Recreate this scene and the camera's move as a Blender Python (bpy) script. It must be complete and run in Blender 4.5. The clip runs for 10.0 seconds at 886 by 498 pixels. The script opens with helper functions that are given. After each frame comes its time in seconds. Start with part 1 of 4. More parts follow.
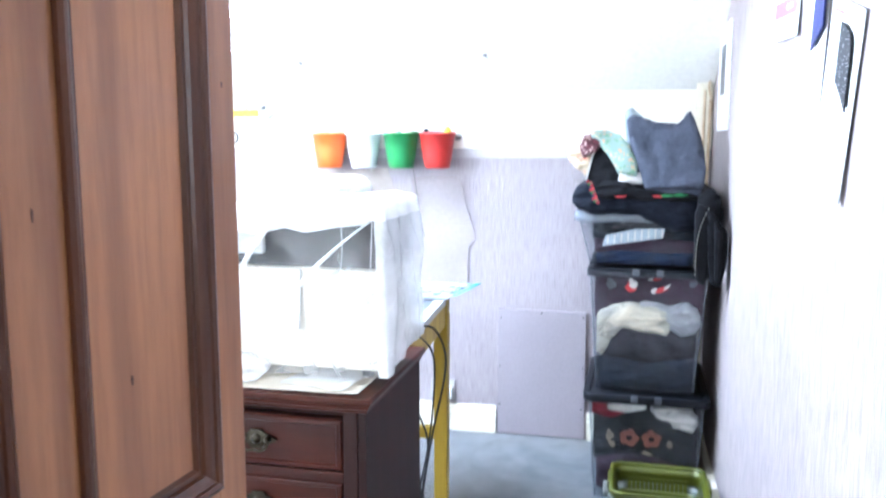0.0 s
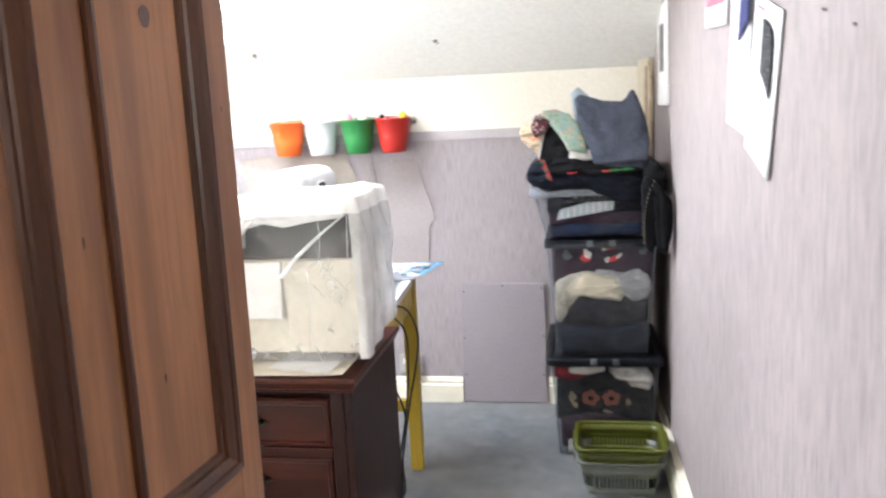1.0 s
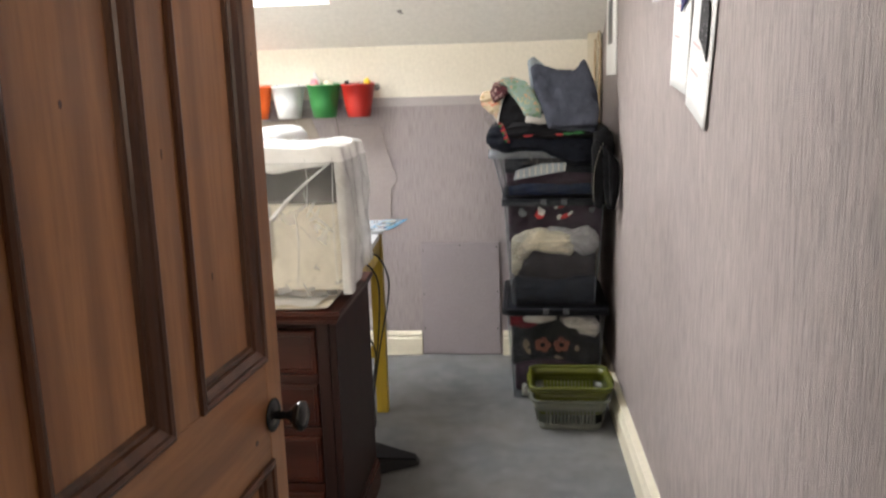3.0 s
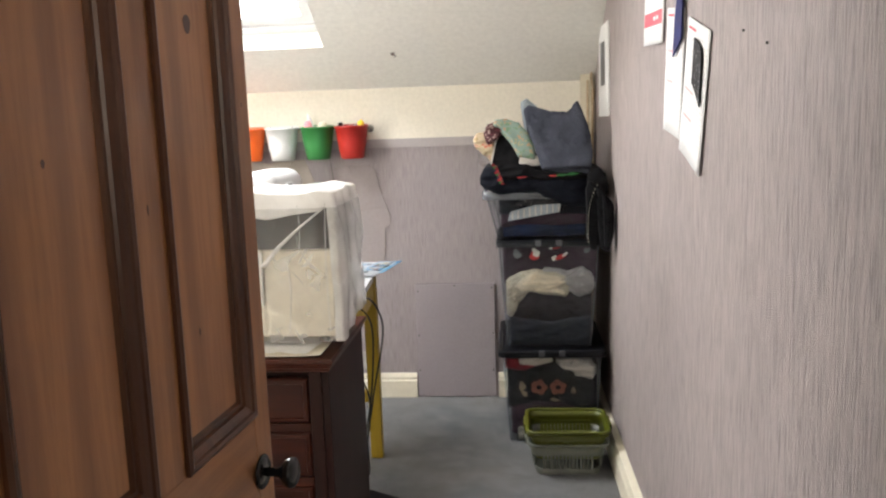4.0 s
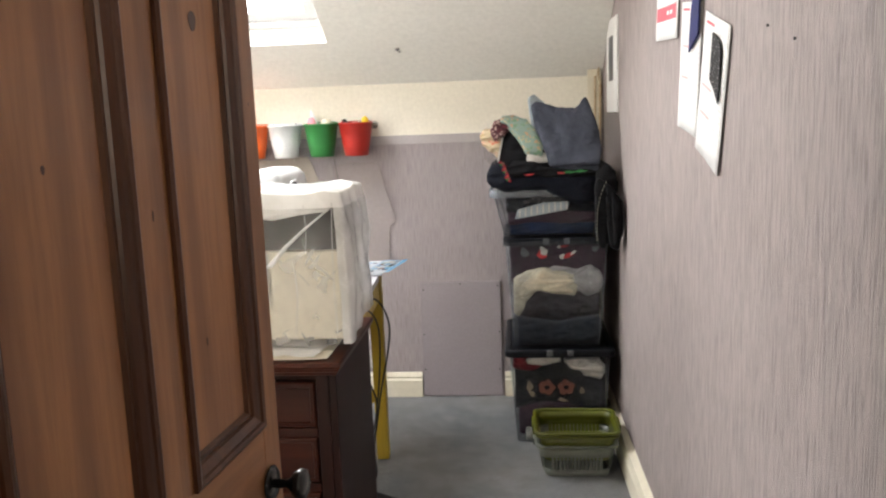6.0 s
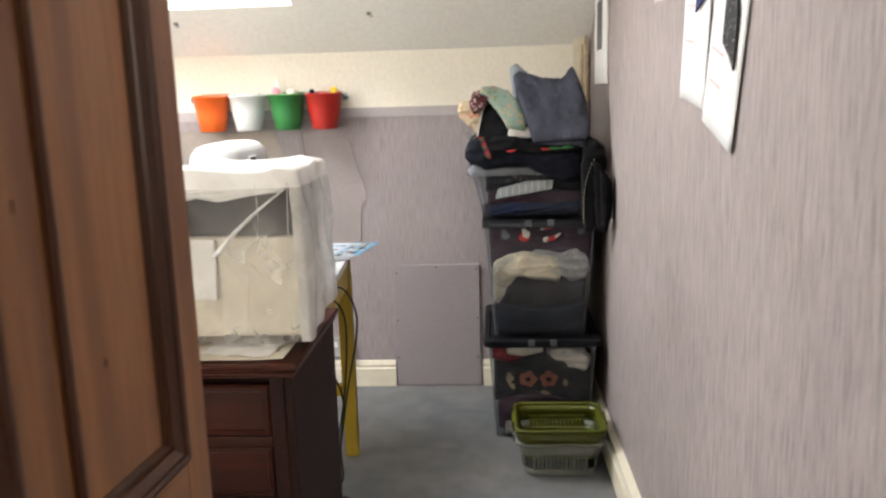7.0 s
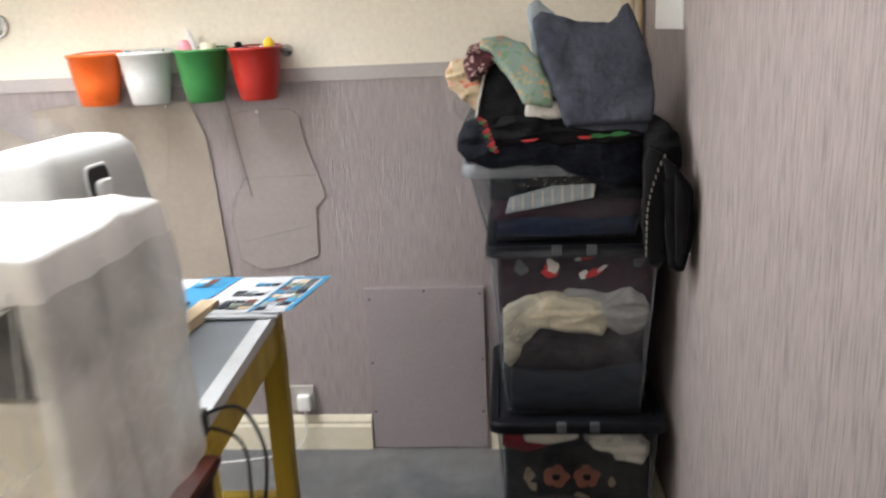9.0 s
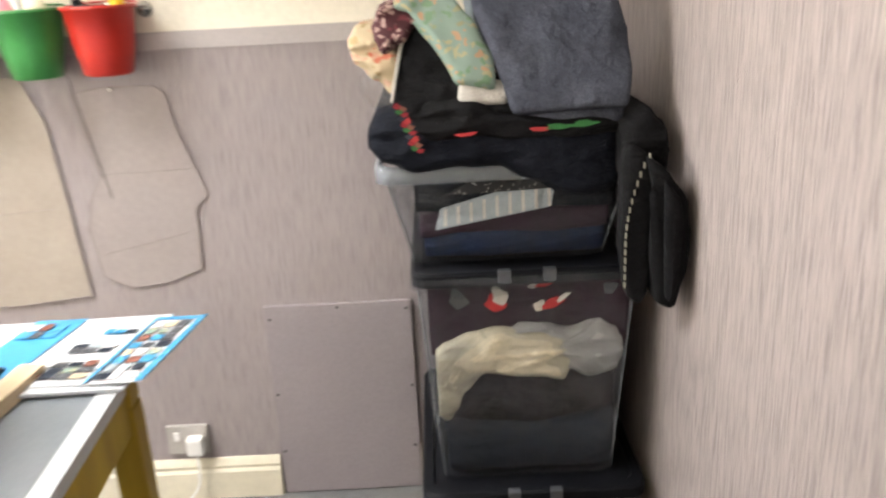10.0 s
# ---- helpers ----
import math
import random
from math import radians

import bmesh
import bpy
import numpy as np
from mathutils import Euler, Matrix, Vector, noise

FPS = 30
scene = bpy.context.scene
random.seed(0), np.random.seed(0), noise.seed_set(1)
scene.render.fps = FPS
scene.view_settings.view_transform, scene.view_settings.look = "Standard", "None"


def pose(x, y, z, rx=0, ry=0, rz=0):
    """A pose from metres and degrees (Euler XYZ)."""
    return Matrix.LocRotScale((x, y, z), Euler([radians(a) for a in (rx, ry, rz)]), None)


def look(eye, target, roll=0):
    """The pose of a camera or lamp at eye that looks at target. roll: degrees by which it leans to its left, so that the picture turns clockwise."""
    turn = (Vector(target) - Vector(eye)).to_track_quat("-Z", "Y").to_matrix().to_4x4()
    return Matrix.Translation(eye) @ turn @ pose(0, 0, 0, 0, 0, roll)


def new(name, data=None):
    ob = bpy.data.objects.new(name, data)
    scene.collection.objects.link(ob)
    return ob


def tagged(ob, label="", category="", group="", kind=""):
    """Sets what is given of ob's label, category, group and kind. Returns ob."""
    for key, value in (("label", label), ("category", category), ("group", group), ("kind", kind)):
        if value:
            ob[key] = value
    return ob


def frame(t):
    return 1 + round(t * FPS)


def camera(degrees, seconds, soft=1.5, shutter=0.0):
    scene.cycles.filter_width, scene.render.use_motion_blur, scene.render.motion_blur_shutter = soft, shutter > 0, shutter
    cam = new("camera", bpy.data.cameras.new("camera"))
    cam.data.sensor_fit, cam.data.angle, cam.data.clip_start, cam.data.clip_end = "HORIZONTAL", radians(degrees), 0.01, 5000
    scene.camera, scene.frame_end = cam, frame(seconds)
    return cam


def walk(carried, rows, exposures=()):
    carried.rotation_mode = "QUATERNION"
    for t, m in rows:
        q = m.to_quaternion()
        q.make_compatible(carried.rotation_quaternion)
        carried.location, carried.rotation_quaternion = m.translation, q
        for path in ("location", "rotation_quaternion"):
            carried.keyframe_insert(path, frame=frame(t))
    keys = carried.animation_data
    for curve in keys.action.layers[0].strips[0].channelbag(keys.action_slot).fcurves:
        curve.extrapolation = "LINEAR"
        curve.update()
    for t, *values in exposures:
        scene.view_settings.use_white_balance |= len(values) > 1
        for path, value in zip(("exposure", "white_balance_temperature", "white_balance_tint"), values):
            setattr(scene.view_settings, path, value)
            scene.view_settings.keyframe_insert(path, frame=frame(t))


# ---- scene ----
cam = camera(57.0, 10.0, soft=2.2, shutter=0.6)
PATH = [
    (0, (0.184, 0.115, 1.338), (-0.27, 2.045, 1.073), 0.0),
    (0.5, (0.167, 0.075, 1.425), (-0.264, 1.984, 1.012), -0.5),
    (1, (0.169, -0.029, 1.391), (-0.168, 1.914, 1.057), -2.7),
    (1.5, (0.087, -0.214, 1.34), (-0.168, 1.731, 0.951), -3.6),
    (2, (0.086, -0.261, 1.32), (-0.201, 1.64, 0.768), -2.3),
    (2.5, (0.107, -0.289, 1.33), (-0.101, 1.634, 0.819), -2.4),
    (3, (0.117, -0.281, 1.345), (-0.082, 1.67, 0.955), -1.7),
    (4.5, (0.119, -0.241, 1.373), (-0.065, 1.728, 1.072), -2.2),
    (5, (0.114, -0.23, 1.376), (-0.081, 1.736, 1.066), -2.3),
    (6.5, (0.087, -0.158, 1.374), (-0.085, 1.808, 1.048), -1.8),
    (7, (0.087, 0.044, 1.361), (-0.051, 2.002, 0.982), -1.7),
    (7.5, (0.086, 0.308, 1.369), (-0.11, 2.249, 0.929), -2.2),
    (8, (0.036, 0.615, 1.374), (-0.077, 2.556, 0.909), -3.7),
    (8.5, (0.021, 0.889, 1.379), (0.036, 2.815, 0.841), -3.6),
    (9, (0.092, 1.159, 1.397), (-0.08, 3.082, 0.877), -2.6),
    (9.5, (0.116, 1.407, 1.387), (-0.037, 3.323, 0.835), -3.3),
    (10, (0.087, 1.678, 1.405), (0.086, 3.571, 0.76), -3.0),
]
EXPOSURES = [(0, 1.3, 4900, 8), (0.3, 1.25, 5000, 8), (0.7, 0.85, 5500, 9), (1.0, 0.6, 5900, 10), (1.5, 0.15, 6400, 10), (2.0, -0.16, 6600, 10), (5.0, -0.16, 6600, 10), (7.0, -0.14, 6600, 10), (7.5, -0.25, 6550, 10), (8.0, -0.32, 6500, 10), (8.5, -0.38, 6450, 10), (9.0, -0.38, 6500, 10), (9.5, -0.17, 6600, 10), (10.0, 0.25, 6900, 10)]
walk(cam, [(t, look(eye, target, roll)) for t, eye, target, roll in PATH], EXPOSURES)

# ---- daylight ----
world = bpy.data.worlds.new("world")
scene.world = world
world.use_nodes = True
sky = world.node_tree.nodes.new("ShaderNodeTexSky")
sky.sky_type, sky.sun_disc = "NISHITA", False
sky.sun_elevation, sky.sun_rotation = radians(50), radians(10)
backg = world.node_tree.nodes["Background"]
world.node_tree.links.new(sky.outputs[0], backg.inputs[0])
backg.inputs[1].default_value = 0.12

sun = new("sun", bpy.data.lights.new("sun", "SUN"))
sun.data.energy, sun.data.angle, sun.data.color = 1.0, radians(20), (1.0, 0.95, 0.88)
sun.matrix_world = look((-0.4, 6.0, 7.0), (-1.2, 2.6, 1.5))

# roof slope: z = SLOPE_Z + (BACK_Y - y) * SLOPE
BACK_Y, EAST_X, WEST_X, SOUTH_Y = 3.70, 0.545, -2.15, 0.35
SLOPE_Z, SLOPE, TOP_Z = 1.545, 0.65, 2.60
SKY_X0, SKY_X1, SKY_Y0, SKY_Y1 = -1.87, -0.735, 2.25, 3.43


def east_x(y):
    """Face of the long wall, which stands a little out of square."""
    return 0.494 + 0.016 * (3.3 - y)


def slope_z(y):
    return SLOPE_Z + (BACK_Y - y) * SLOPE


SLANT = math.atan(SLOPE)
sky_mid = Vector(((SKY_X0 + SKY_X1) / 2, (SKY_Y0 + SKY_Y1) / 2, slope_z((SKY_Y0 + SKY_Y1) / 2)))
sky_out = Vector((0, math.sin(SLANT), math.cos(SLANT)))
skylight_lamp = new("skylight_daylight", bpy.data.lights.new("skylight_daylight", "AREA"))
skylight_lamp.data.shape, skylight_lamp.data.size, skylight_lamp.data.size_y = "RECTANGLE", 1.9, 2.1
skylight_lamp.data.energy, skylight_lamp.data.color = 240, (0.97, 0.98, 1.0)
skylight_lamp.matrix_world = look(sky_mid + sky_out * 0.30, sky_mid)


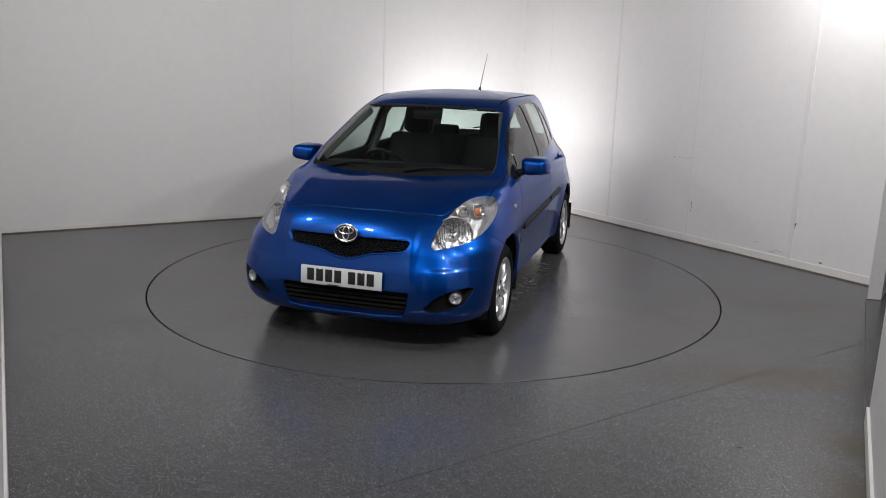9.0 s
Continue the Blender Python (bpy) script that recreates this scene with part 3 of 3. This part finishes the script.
--
[EXERCISE REQUIREMENTS]: From the listing above, print every entry precisely and drop the pictures.

[CORRECT ANSWER]:
Recreate this scene and the camera's move as a Blender Python (bpy) script. It must be complete and run in Blender 4.5. The clip runs for 10.0 seconds at 886 by 498 pixels. The script opens with helper functions that are given. After each frame comes its time in seconds. Start with part 1 of 4. More parts follow.
0.0 s
1.0 s
3.0 s
4.0 s
6.0 s
7.0 s
9.0 s
10.0 s
# ---- helpers ----
import math
import random
from math import radians

import bmesh
import bpy
import numpy as np
from mathutils import Euler, Matrix, Vector, noise

FPS = 30
scene = bpy.context.scene
random.seed(0), np.random.seed(0), noise.seed_set(1)
scene.render.fps = FPS
scene.view_settings.view_transform, scene.view_settings.look = "Standard", "None"


def pose(x, y, z, rx=0, ry=0, rz=0):
    """A pose from metres and degrees (Euler XYZ)."""
    return Matrix.LocRotScale((x, y, z), Euler([radians(a) for a in (rx, ry, rz)]), None)


def look(eye, target, roll=0):
    """The pose of a camera or lamp at eye that looks at target. roll: degrees by which it leans to its left, so that the picture turns clockwise."""
    turn = (Vector(target) - Vector(eye)).to_track_quat("-Z", "Y").to_matrix().to_4x4()
    return Matrix.Translation(eye) @ turn @ pose(0, 0, 0, 0, 0, roll)


def new(name, data=None):
    ob = bpy.data.objects.new(name, data)
    scene.collection.objects.link(ob)
    return ob


def tagged(ob, label="", category="", group="", kind=""):
    """Sets what is given of ob's label, category, group and kind. Returns ob."""
    for key, value in (("label", label), ("category", category), ("group", group), ("kind", kind)):
        if value:
            ob[key] = value
    return ob


def frame(t):
    return 1 + round(t * FPS)


def camera(degrees, seconds, soft=1.5, shutter=0.0):
    scene.cycles.filter_width, scene.render.use_motion_blur, scene.render.motion_blur_shutter = soft, shutter > 0, shutter
    cam = new("camera", bpy.data.cameras.new("camera"))
    cam.data.sensor_fit, cam.data.angle, cam.data.clip_start, cam.data.clip_end = "HORIZONTAL", radians(degrees), 0.01, 5000
    scene.camera, scene.frame_end = cam, frame(seconds)
    return cam


def walk(carried, rows, exposures=()):
    carried.rotation_mode = "QUATERNION"
    for t, m in rows:
        q = m.to_quaternion()
        q.make_compatible(carried.rotation_quaternion)
        carried.location, carried.rotation_quaternion = m.translation, q
        for path in ("location", "rotation_quaternion"):
            carried.keyframe_insert(path, frame=frame(t))
    keys = carried.animation_data
    for curve in keys.action.layers[0].strips[0].channelbag(keys.action_slot).fcurves:
        curve.extrapolation = "LINEAR"
        curve.update()
    for t, *values in exposures:
        scene.view_settings.use_white_balance |= len(values) > 1
        for path, value in zip(("exposure", "white_balance_temperature", "white_balance_tint"), values):
            setattr(scene.view_settings, path, value)
            scene.view_settings.keyframe_insert(path, frame=frame(t))


# ---- scene ----
cam = camera(57.0, 10.0, soft=2.2, shutter=0.6)
PATH = [
    (0, (0.184, 0.115, 1.338), (-0.27, 2.045, 1.073), 0.0),
    (0.5, (0.167, 0.075, 1.425), (-0.264, 1.984, 1.012), -0.5),
    (1, (0.169, -0.029, 1.391), (-0.168, 1.914, 1.057), -2.7),
    (1.5, (0.087, -0.214, 1.34), (-0.168, 1.731, 0.951), -3.6),
    (2, (0.086, -0.261, 1.32), (-0.201, 1.64, 0.768), -2.3),
    (2.5, (0.107, -0.289, 1.33), (-0.101, 1.634, 0.819), -2.4),
    (3, (0.117, -0.281, 1.345), (-0.082, 1.67, 0.955), -1.7),
    (4.5, (0.119, -0.241, 1.373), (-0.065, 1.728, 1.072), -2.2),
    (5, (0.114, -0.23, 1.376), (-0.081, 1.736, 1.066), -2.3),
    (6.5, (0.087, -0.158, 1.374), (-0.085, 1.808, 1.048), -1.8),
    (7, (0.087, 0.044, 1.361), (-0.051, 2.002, 0.982), -1.7),
    (7.5, (0.086, 0.308, 1.369), (-0.11, 2.249, 0.929), -2.2),
    (8, (0.036, 0.615, 1.374), (-0.077, 2.556, 0.909), -3.7),
    (8.5, (0.021, 0.889, 1.379), (0.036, 2.815, 0.841), -3.6),
    (9, (0.092, 1.159, 1.397), (-0.08, 3.082, 0.877), -2.6),
    (9.5, (0.116, 1.407, 1.387), (-0.037, 3.323, 0.835), -3.3),
    (10, (0.087, 1.678, 1.405), (0.086, 3.571, 0.76), -3.0),
]
EXPOSURES = [(0, 1.3, 4900, 8), (0.3, 1.25, 5000, 8), (0.7, 0.85, 5500, 9), (1.0, 0.6, 5900, 10), (1.5, 0.15, 6400, 10), (2.0, -0.16, 6600, 10), (5.0, -0.16, 6600, 10), (7.0, -0.14, 6600, 10), (7.5, -0.25, 6550, 10), (8.0, -0.32, 6500, 10), (8.5, -0.38, 6450, 10), (9.0, -0.38, 6500, 10), (9.5, -0.17, 6600, 10), (10.0, 0.25, 6900, 10)]
walk(cam, [(t, look(eye, target, roll)) for t, eye, target, roll in PATH], EXPOSURES)

# ---- daylight ----
world = bpy.data.worlds.new("world")
scene.world = world
world.use_nodes = True
sky = world.node_tree.nodes.new("ShaderNodeTexSky")
sky.sky_type, sky.sun_disc = "NISHITA", False
sky.sun_elevation, sky.sun_rotation = radians(50), radians(10)
backg = world.node_tree.nodes["Background"]
world.node_tree.links.new(sky.outputs[0], backg.inputs[0])
backg.inputs[1].default_value = 0.12

sun = new("sun", bpy.data.lights.new("sun", "SUN"))
sun.data.energy, sun.data.angle, sun.data.color = 1.0, radians(20), (1.0, 0.95, 0.88)
sun.matrix_world = look((-0.4, 6.0, 7.0), (-1.2, 2.6, 1.5))

# roof slope: z = SLOPE_Z + (BACK_Y - y) * SLOPE
BACK_Y, EAST_X, WEST_X, SOUTH_Y = 3.70, 0.545, -2.15, 0.35
SLOPE_Z, SLOPE, TOP_Z = 1.545, 0.65, 2.60
SKY_X0, SKY_X1, SKY_Y0, SKY_Y1 = -1.87, -0.735, 2.25, 3.43


def east_x(y):
    """Face of the long wall, which stands a little out of square."""
    return 0.494 + 0.016 * (3.3 - y)


def slope_z(y):
    return SLOPE_Z + (BACK_Y - y) * SLOPE


SLANT = math.atan(SLOPE)
sky_mid = Vector(((SKY_X0 + SKY_X1) / 2, (SKY_Y0 + SKY_Y1) / 2, slope_z((SKY_Y0 + SKY_Y1) / 2)))
sky_out = Vector((0, math.sin(SLANT), math.cos(SLANT)))
skylight_lamp = new("skylight_daylight", bpy.data.lights.new("skylight_daylight", "AREA"))
skylight_lamp.data.shape, skylight_lamp.data.size, skylight_lamp.data.size_y = "RECTANGLE", 1.9, 2.1
skylight_lamp.data.energy, skylight_lamp.data.color = 240, (0.97, 0.98, 1.0)
skylight_lamp.matrix_world = look(sky_mid + sky_out * 0.30, sky_mid)


9.0 s
Continue the Blender Python (bpy) script that recreates this scene with part 3 of 3. This part finishes the script.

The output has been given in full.